### Stated problem
Copy all lines of the listing that include the string "More".

-- Begin Material for this exercise --

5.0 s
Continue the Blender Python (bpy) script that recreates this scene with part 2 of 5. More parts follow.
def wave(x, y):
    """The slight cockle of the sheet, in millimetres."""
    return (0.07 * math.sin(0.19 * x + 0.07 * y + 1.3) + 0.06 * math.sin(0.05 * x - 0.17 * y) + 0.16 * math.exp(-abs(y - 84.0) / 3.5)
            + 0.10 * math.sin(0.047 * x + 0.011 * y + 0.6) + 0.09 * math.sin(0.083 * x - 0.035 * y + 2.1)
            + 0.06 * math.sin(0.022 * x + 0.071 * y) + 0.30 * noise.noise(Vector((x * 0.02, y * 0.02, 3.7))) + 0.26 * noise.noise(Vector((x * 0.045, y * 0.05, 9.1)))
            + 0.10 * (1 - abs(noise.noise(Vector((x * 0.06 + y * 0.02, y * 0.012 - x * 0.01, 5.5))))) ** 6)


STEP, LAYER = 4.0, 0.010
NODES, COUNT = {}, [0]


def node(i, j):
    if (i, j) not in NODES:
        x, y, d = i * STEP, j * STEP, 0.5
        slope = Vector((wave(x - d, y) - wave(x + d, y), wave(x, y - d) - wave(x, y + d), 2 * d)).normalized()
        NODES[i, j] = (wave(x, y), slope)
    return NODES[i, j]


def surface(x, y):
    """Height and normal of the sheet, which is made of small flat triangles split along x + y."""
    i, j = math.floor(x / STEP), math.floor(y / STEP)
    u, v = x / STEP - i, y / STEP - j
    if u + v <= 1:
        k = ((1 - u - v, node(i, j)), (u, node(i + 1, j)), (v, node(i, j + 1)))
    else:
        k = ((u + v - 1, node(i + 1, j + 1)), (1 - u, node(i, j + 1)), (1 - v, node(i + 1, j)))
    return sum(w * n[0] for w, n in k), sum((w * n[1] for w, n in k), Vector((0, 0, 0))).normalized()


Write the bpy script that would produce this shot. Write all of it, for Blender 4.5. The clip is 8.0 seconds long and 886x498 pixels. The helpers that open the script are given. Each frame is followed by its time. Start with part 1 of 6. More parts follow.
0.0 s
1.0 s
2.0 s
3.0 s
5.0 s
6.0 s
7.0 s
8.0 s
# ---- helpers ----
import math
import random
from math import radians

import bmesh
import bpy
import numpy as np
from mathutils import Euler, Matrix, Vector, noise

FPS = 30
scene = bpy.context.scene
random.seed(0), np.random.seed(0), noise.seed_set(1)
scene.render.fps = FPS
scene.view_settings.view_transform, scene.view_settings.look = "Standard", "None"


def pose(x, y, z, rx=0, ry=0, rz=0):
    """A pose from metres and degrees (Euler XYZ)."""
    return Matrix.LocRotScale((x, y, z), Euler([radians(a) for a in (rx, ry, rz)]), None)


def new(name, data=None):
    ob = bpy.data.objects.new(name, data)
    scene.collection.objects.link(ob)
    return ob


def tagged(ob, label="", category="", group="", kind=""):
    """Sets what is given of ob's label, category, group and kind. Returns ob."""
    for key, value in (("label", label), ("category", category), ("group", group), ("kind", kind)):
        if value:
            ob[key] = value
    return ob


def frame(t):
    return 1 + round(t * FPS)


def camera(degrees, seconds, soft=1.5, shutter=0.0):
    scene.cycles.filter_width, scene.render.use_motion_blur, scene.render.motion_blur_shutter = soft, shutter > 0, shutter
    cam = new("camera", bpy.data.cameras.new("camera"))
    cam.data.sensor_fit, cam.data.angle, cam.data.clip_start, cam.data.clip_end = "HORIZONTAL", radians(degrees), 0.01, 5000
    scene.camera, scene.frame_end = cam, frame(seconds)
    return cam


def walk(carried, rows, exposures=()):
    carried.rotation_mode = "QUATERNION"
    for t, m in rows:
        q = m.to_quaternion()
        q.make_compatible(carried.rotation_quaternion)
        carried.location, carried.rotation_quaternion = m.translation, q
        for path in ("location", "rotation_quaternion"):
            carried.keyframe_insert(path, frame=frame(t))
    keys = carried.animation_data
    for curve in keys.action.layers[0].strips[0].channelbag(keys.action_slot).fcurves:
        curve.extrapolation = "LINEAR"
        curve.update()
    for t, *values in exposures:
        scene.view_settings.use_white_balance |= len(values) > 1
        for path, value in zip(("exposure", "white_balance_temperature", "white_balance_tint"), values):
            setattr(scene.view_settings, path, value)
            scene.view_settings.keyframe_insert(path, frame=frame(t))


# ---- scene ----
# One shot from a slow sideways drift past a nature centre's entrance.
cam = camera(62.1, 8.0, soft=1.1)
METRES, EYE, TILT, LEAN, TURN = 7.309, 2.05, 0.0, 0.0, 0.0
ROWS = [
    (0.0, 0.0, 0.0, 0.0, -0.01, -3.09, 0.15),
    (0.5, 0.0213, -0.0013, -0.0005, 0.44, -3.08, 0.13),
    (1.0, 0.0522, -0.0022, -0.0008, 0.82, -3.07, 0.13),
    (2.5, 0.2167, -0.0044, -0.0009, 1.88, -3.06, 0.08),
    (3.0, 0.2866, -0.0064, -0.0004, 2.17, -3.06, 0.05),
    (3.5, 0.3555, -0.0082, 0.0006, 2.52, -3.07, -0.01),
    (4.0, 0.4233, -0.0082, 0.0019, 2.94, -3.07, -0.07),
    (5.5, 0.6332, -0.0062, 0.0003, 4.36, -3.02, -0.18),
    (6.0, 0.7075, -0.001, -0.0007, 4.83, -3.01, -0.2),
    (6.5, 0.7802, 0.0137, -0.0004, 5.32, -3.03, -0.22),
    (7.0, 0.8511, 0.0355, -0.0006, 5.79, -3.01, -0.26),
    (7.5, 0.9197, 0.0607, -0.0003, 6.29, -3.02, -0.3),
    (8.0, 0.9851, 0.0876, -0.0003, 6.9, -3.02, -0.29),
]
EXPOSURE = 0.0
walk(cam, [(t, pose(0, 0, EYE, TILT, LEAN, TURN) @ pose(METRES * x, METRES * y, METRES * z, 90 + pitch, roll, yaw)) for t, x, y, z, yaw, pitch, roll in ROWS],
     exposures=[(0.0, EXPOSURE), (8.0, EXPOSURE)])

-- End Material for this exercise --

### The response
Continue the Blender Python (bpy) script that recreates this scene with part 2 of 5. More parts follow.
Write the bpy script that would produce this shot. Write all of it, for Blender 4.5. The clip is 8.0 seconds long and 886x498 pixels. The helpers that open the script are given. Each frame is followed by its time. Start with part 1 of 6. More parts follow.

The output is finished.